• _Exercise instructions_:
Search the listing below for "with". Copy each matching line.

• _Dataset content_:
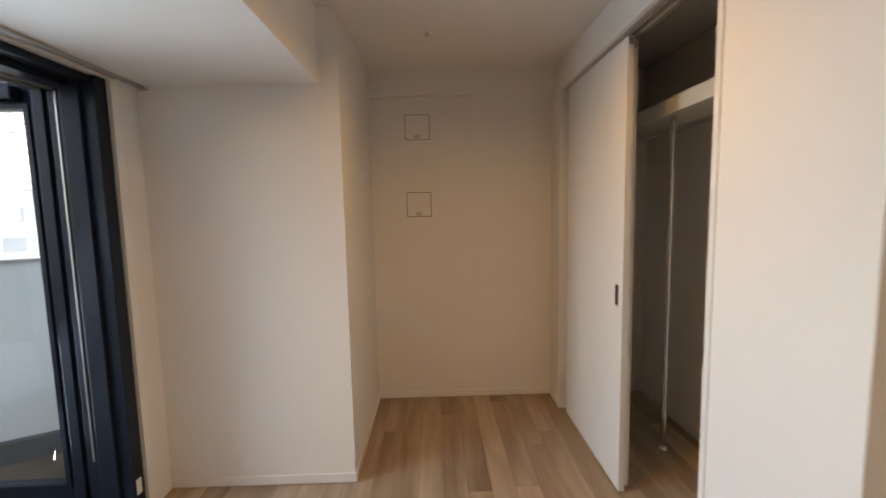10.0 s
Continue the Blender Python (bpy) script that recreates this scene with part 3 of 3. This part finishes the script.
def closet_door(x0, y0, y1, hy):
    d = thing("closet_door", "white vertical-grain sliding closet door pushed aside", "door", "closet doors")
    part("leaf", box(x0, y0, 0.010, x0 + 0.030, y1, 2.082, 0.0015), DOORSKIN, d)
    h = part("handle", ring(rect(hy - 0.019, 0.895, hy + 0.019, 0.998), rect(hy - 0.013, 0.901, hy + 0.013, 0.992), "x", x0 - 0.002, x0 + 0.002), SATIN, d, "recessed satin metal pull")
    part("recess", box(x0 - 0.0008, hy - 0.013, 0.901, x0 + 0.001, hy + 0.013, 0.992), SCREEN, h)
    part("roller_cover", box(x0 + 0.004, y0 - 0.001, 2.045, x0 + 0.026, y0 + 0.004, 2.075), SATIN, d)


closet_door(0.012, 4.092, 4.868, 4.147)
closet_door(0.050, 4.135, 4.942, 4.917)
sh = thing("closet_shelf", "cream laminate closet shelf with a metal hanging rail", "shelf")
part("board", box(0.284, 3.11, 1.815, 0.659, 5.164, 1.842, 0.002), SHELF, sh)
part("front_lip", box(0.266, 3.11, 1.778, 0.284, 5.164, 1.850, 0.002), SHELF, sh)
part("rail", tube((0.42, 3.11, 1.745), (0.42, 5.164, 1.745), 0.0125), STEEL, sh, "chrome hanging rail", True)
pole = part("pole", tube((0.42, 4.44, 0.004), (0.42, 4.44, 1.815), 0.0125), STEEL, sh, "chrome support pole", True)
part("collar", tube((0.42, 4.44, 1.723), (0.42, 4.44, 1.767), 0.019, 20, bevel=0.002), STEEL, pole)
part("foot", tube((0.42, 4.44, 0.003), (0.42, 4.44, 0.016), 0.024, 20, 0.018), STEEL, pole)

# ---- rails under the ceilings ----
hr = thing("picture_rail", "slim grey metal picture rail with a hook", "rail")
part("rail", join(box(-1.34, 0.088 + 0.03, CEIL_START - 0.012, 0.4, 0.100 + 0.03, CEIL_START, 0.001), box(-1.34, 0.086 + 0.03, CEIL_START - 0.015, 0.4, 0.092 + 0.03, CEIL_START - 0.006)), SATIN, hr)
part("hook", join(tube((-1.325, 0.124, CEIL_START - 0.012), (-1.325, 0.124, CEIL_START - 0.040), 0.003, 8), tube((-1.325, 0.124, CEIL_START - 0.040), (-1.325, 0.136, CEIL_START - 0.046), 0.003, 8),
                  tube((-1.325, 0.136, CEIL_START - 0.046), (-1.325, 0.140, CEIL_START - 0.034), 0.003, 8)), STEEL, hr, "wire hook")
cr = thing("curtain_rail", "slim grey metal curtain rail under the beam", "rail")
part("rail", box(-2.148, 2.72, Z_BEAM - 0.016, -2.130, 4.235, Z_BEAM, 0.002), SATIN, cr)
part("groove", box(-2.1435, 2.725, Z_BEAM - 0.0168, -2.1345, 4.23, Z_BEAM - 0.0155), GREY, cr)
for ry in (2.68, 3.45, 4.18):
    part("bracket", box(-2.152, ry + 0.04, Z_BEAM - 0.022, -2.112, ry + 0.058, Z_BEAM - 0.0165, 0.001, 1), SATIN, cr)
for ry in (4.10, 4.125, 4.15, 4.08):
    part("runner", box(-2.143, ry, Z_BEAM - 0.034, -2.135, ry + 0.01, Z_BEAM - 0.0165, 0.002, 1), PLASTIC, cr, "white plastic runner")

# ---- floor ----
floor = thing("floor", "pale oak plank floor with a satin finish", "floor", kind="structure")
part("screed", box(-4.0, 0.0, -0.20, 2.3, 5.25, -0.010), SCREED, floor)
PW, PL = 0.118, 0.90
planks = {}


def plank(x0, x1, y0, y1):
    key = (round(x1 - x0, 4), round(y1 - y0, 4))
    if key not in planks:
        w, l = key
        planks[key] = mesh_of("plank", box(-w / 2 + 0.0004, -l / 2 + 0.0004, -0.010, w / 2 - 0.0004, l / 2 - 0.0004, 0, 0.0006, 1), OAK)
    o = new("plank", planks[key])
    o.parent, o.location = floor, ((x0 + x1) / 2, (y0 + y1) / 2, 0.0)


rng = random.Random(4)
px = -4.0
while px < 2.2:
    py = 0.1 - rng.random() * PL
    if px > 0.66 or px + PW < -2.17:
        lo, hi = 0.1, 2.5
    else:
        lo, hi = 0.1, 5.2
    while py < hi:
        a, b = max(py, lo), min(py + PL, hi)
        if b - a > 0.05:
            plank(px, px + PW, round(a, 2), round(b, 2))
        py += PL
    px += PW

• _Exercise output_:
Continue the Blender Python (bpy) script that recreates this scene with part 3 of 3. This part finishes the script.
sh = thing("closet_shelf", "cream laminate closet shelf with a metal hanging rail", "shelf")
hr = thing("picture_rail", "slim grey metal picture rail with a hook", "rail")
floor = thing("floor", "pale oak plank floor with a satin finish", "floor", kind="structure")